On Tuesday afternoon (Sept 30) just after noon, Julie called me at work, crying. She said the CF clinic just called, and Katie’s results came back positive for CF. I took the afternoon off. Shortly after I got home, the Celiac doctor (the one that referred us to the CF clinic) called us from his cell phone. He was in Israel on the last day of a vacation and he felt the need to call us to reassure us that even though the results were positive, there was reason for hope. He said he would be back in the office the following day and he would follow up with another phone call then.
The next day (Wed Oct 1), the Celiac doctor called us from his office at McMaster. He explained what the positive result meant:
- Katie most likely has CF.
- There are few, if any, false positives.
- But, they’d do another test to make sure.
- He explained that CF isn’t as scary as it once was.
- Half of CF patients now live into their 30s and beyond.
- And, he said that the daily regimen of treatments has been key to the increased life span (only 20 years ago, the median life span was only 16 years of age).
Our lives changed in an instant that day. We entered into a period of mourning for a number of days. We were devastated. We were fearful for what this meant for Katie. We were fearful for what it meant for us as a family. Noah, only 19 months older than Katie, would be impacted by this as well.

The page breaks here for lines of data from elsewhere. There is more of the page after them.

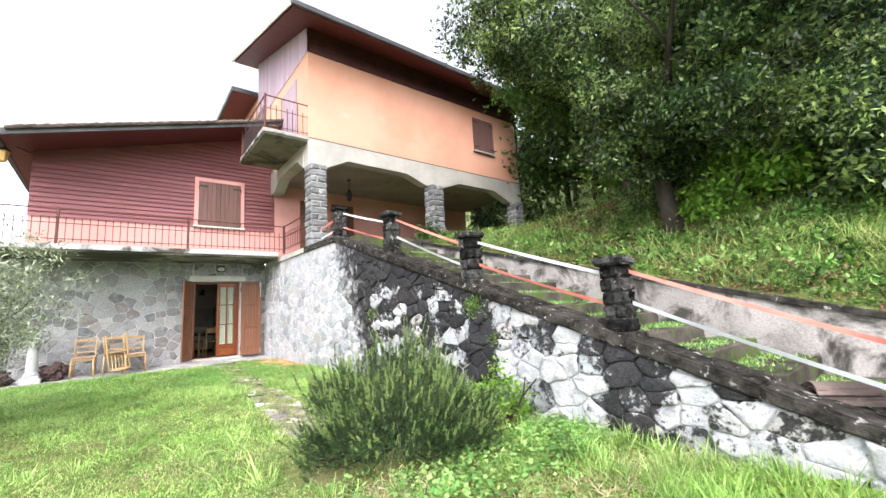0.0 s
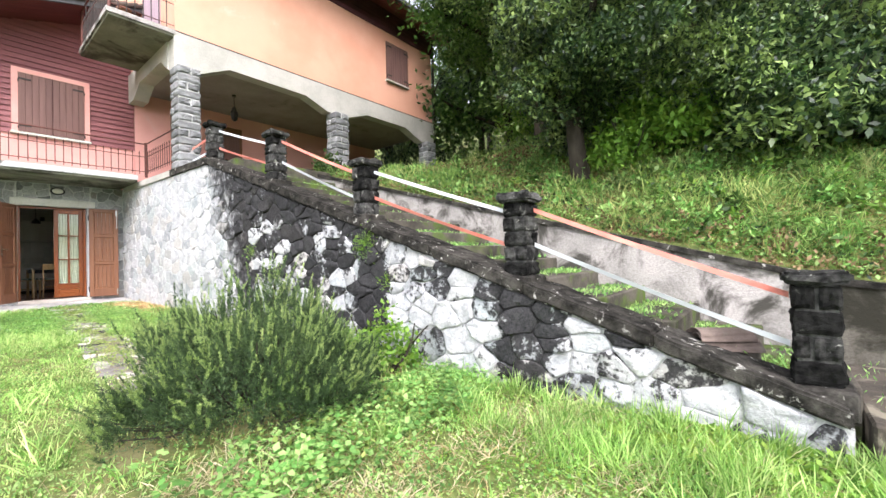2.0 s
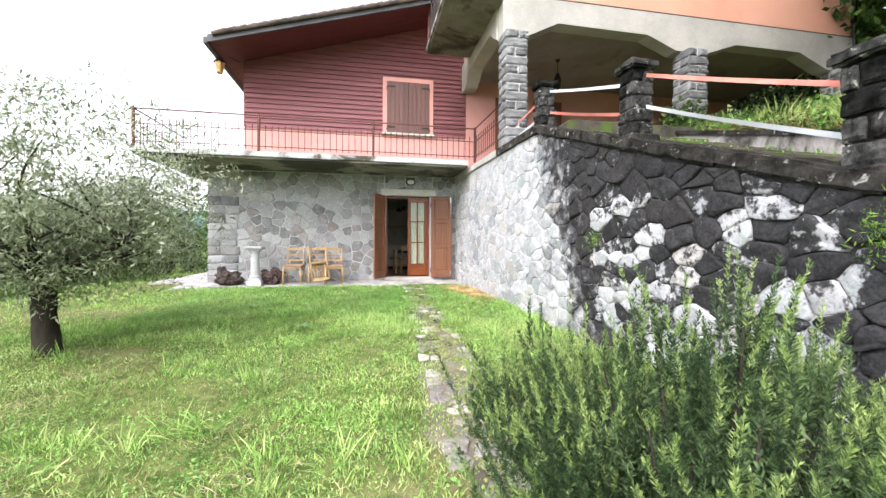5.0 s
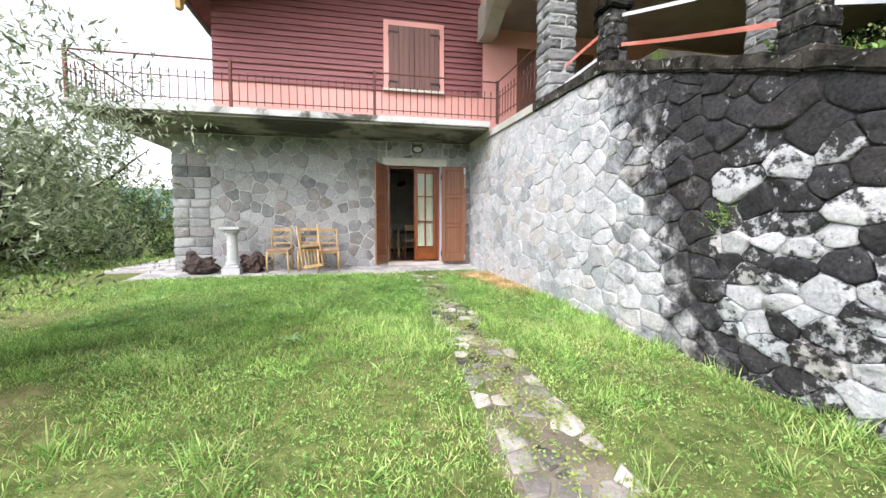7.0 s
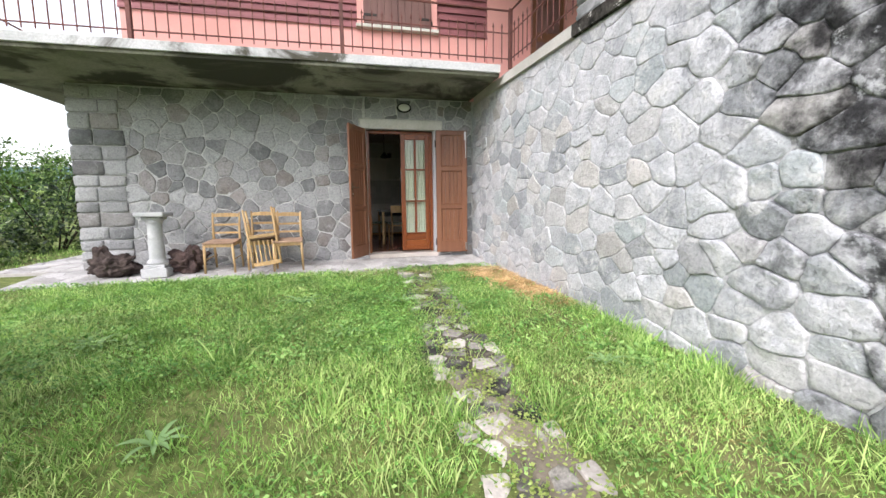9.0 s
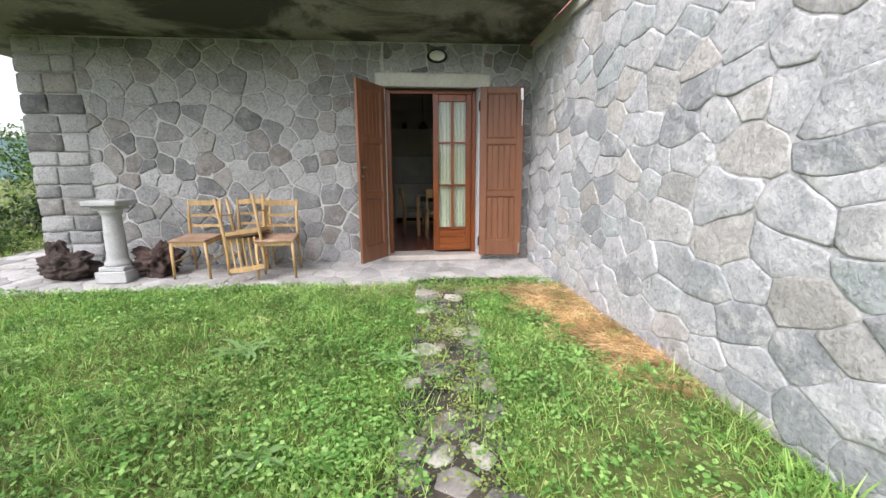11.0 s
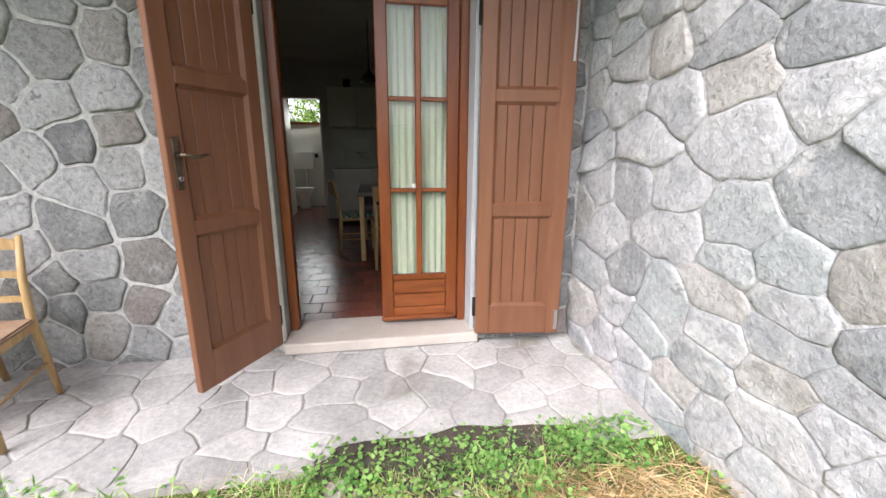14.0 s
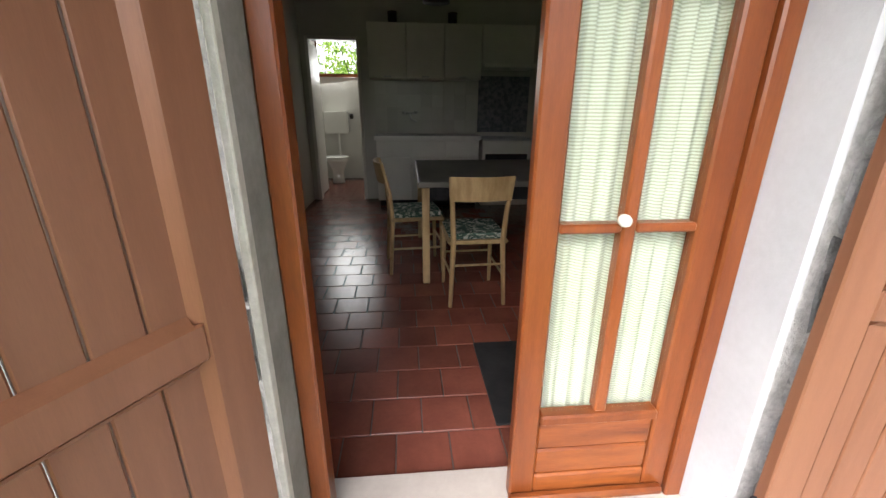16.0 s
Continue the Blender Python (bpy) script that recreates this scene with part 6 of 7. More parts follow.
# rosemary by the path
def rosemary():
    cx, cy, rx, ry = 0.08, -9.25, 1.08, 1.05
    z0 = ground_z(cx, cy)
    t = thing("rosemary_bush", cx, cy, z0, "large dense rosemary bush with upright needle-leaved shoots", "bush")
    nr = np.random.default_rng(11)
    nb, ns = 250, 6
    a, r = nr.uniform(0, 2 * np.pi, nb), nr.random(nb) ** 0.45
    ux, uy = np.cos(a) * r, np.sin(a) * r
    swell = 0.14 * np.sin(a * 3 + 1) + 0.16 * np.sin(ux * 4.3 + 1.0) * np.cos(uy * 3.7) + nr.normal(0, 0.06, nb) - 0.16 * np.maximum(ux, 0)
    root = np.stack([cx + ux * rx * 0.40, cy + uy * ry * 0.40, np.full(nb, z0) + 0.05], 1)
    edge = np.sqrt(np.maximum(1 - r ** 2.6, 0.0))
    knot = np.stack([cx + ux * rx * (0.92 + 0.14 * np.sin(a * 4)), cy + uy * ry * 0.95, z0 + 0.06 + (0.56 + swell) * edge], 1)
    bm = bmesh.new()
    for i in range(0, nb, 2):
        p, q = Vector(root[i]), Vector(knot[i])
        tube(bm, [p, p.lerp(q, 0.55) + Vector((0, 0, -0.06)), q], [0.011, 0.007, 0.004], 5)
    part("woody_frame", bm, M_BARK, t)
    n = nb * ns
    own = np.repeat(np.arange(nb), ns)
    lean = unit((knot - root) * np.array([0.8, 0.8, 1.0]) + np.array([0, 0, 0.25]))[own]
    shoot = unit(lean + nr.normal(0, 0.20, (n, 3)) + np.array([0, 0, 0.3]))
    foot = knot[own] + nr.normal(0, 0.055, (n, 3)) - lean * 0.06
    ln = nr.uniform(0.14, 0.31, (n, 1)) * np.where(r[own][:, None] > 0.85, 0.75, 1.0)
    per = 150
    k = nr.random((n, per, 1))
    sway = nr.normal(0, 0.10, (n, 1, 3))
    base = (foot[:, None, :] + shoot[:, None, :] * ln[:, None, :] * k + sway * ln[:, None, :] * k * k).reshape(-1, 3)
    rad = unit(nr.normal(size=(n * per, 3)))
    sh = np.repeat(shoot, per, axis=0)
    k = k.reshape(-1, 1)
    d = unit(rad - sh * np.sum(rad * sh, 1, keepdims=True) * 0.9 + sh * (0.55 + 0.7 * k)) * nr.uniform(0.020, 0.034, (n * per, 1)) * (1.15 - 0.45 * k)
    s = unit(np.cross(d, nr.normal(size=d.shape))) * 0.0020
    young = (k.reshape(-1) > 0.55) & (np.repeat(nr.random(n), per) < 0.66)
    for name, pick, mat in (("needles", ~young, M_ROSESHADE), ("young_needles", young, M_ROSETIP)):
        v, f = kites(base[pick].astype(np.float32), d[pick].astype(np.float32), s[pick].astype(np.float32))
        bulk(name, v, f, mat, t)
    # filler leaves in the darkened needle colour, for a shaded core
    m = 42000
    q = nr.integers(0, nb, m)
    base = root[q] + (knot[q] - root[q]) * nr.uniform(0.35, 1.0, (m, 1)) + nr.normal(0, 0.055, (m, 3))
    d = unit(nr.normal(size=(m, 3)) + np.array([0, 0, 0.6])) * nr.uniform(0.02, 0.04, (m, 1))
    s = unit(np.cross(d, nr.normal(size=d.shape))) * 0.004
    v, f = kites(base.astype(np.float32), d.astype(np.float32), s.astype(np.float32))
    bulk("inner_leaves", v, f, M_ROSESHADE, t)


rosemary()
bush("blackberry_shoots", 1.15, -9.50, 0.46, 0.40, 0.62, "bright green leafy shoots growing out of the rosemary", M_BRIGHT, 5, 60, 30, 0.05, 0.15, 0.7)


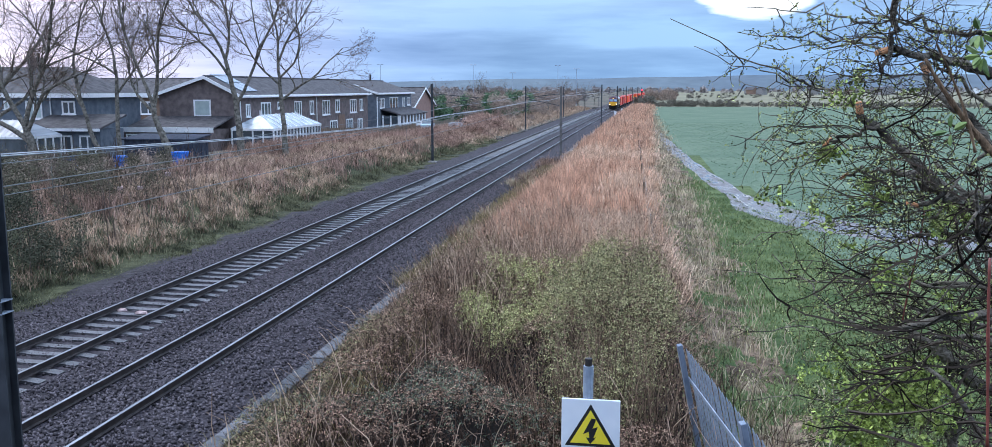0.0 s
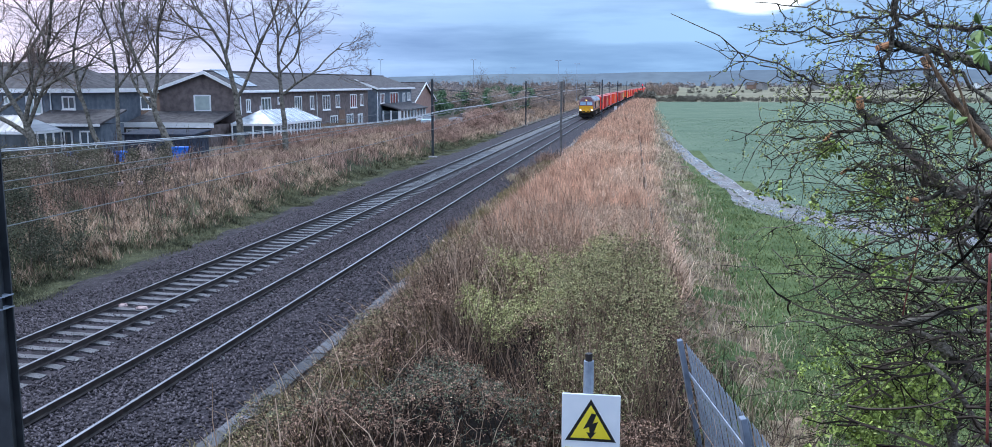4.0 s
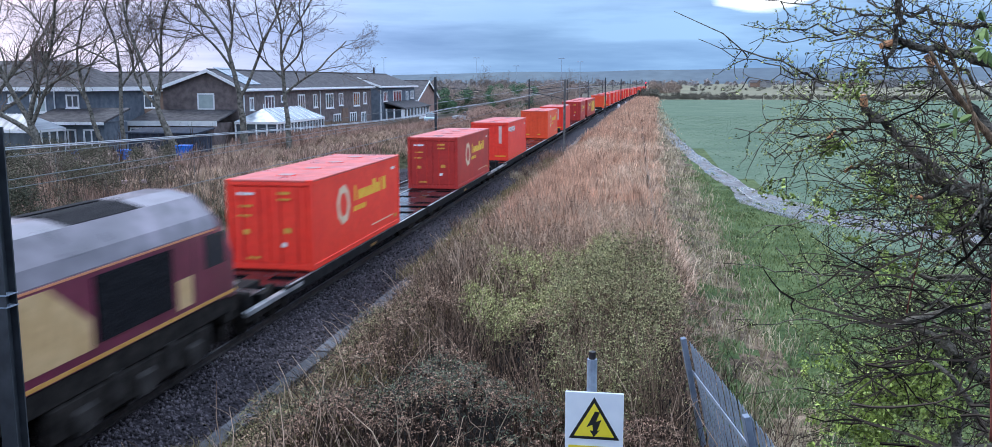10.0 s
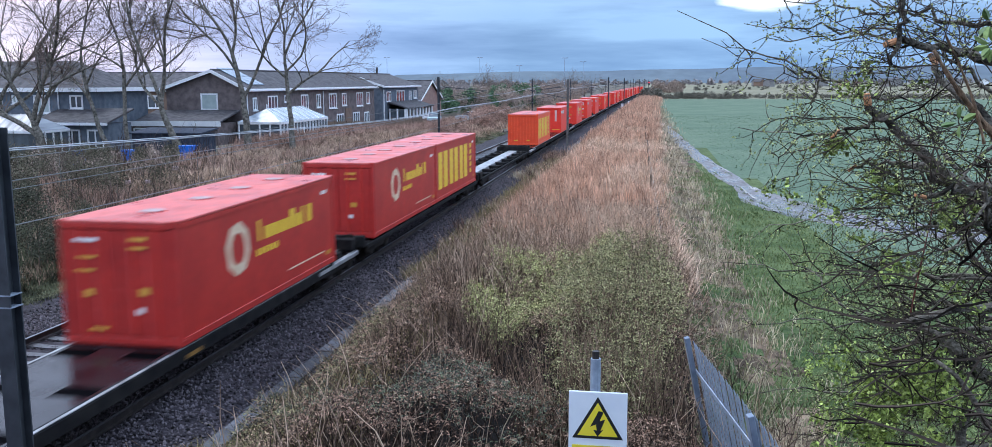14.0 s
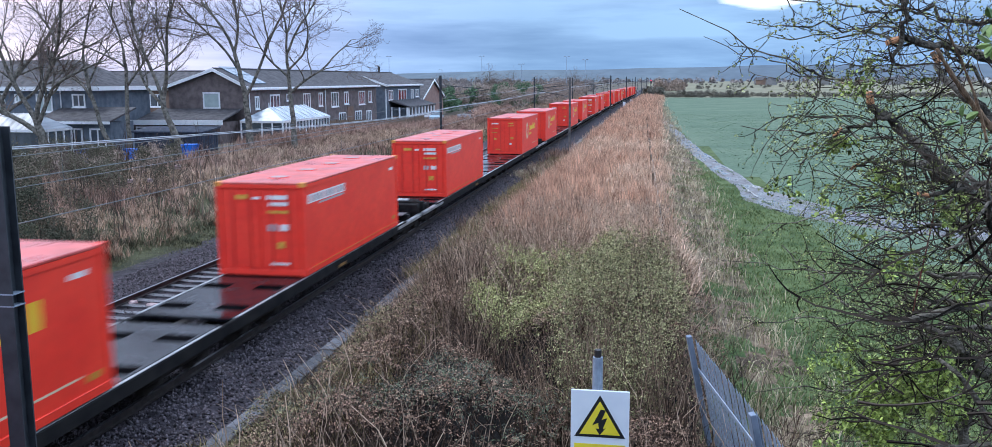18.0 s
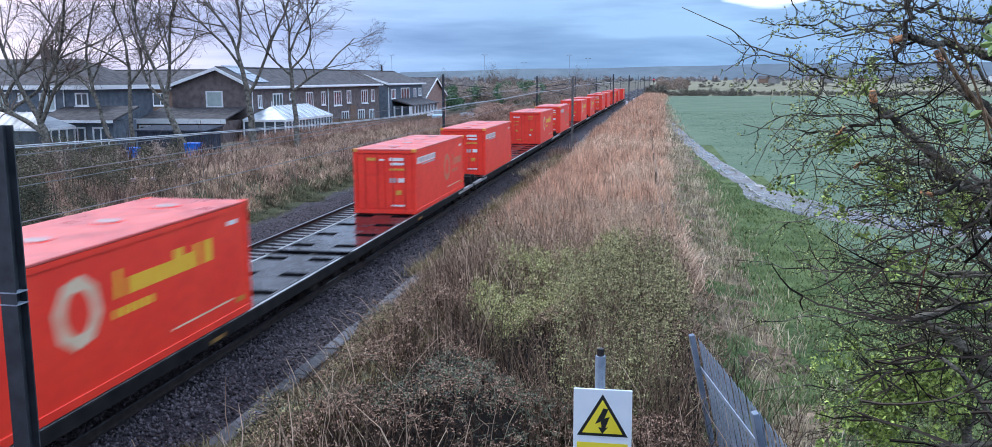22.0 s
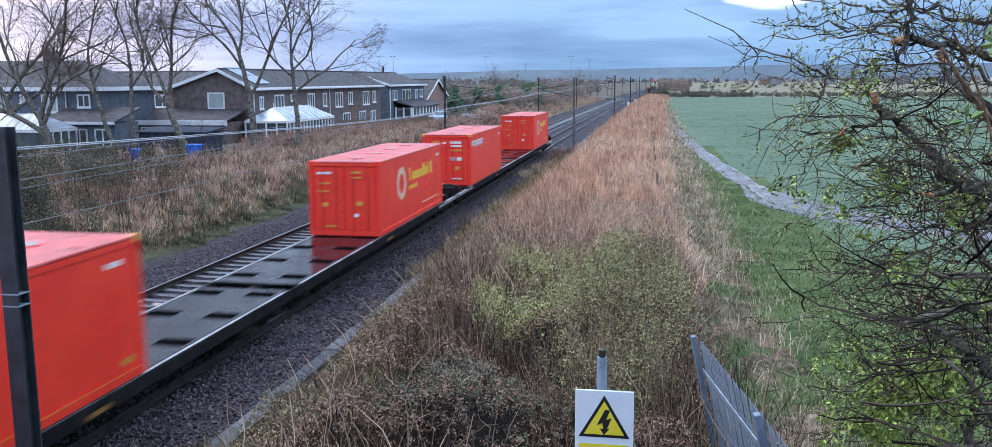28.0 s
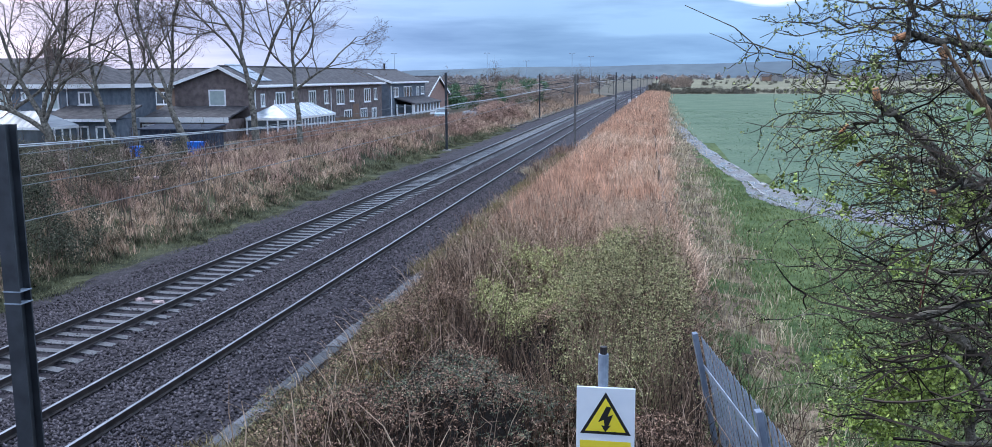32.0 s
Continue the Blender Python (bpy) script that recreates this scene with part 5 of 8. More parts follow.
# terrace with its gable to the camera
A = house(pose(-36.0, 78.3, 0.2), 7.6, 39.5, 5.35, 6.85, "dark brick terrace with white-framed windows and gable end", ridge_at=0.4)
window(A, -4.25, -2.6, 3.4, 4.9, "gable", M_CURTAIN, 0)
for y0, y1, z0, z1 in ((1.6, 2.5, 3.3, 4.5), (5.0, 7.3, 2.9, 4.6), (9.0, 10.1, 3.9, 4.6), (13.5, 15.5, 2.9, 4.6), (18.0, 19.2, 3.1, 4.6), (22.0, 24.5, 2.9, 4.6), (26.5, 28.0, 3.1, 4.6), (32.0, 34.5, 2.9, 4.6),
                       (36.0, 37.3, 3.1, 4.6), (10.0, 12.5, 0.7, 2.1), (16.0, 18.0, 0.7, 2.1), (24.5, 27.0, 0.3, 2.2), (30.5, 33.0, 0.3, 2.2), (35.0, 37.0, 0.7, 2.1)):
    window(A, y0, y1, z0, z1, "side", None, 2 if y1 - y0 > 1.8 else 1)
for y in (0.3, 20.0):
    part("drainpipe", Geo().tube([(0.08, y, 0.1), (0.08, y, 4.9)], 0.06, 6), M_WHITE, A, "white drainpipe")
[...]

We surrounded ourselves by those that could offer comfort during those first few days after the diagnosis. Our immediate families, friends and our extended church family became our strength in those first few days and weeks after the diagnosis.
We did our best to put on a brave face though… just two days later, on October 2, we hosted a large family gathering to celebrate Noah’s 3rd birthday. Life had to go on. We couldn’t deprive Noah of joy during this time. So, we did our best to celebrate his birthday on his special day. We did have a good time, but, it was the first time that we had to address having a good time while having sad thoughts always lurking in the background.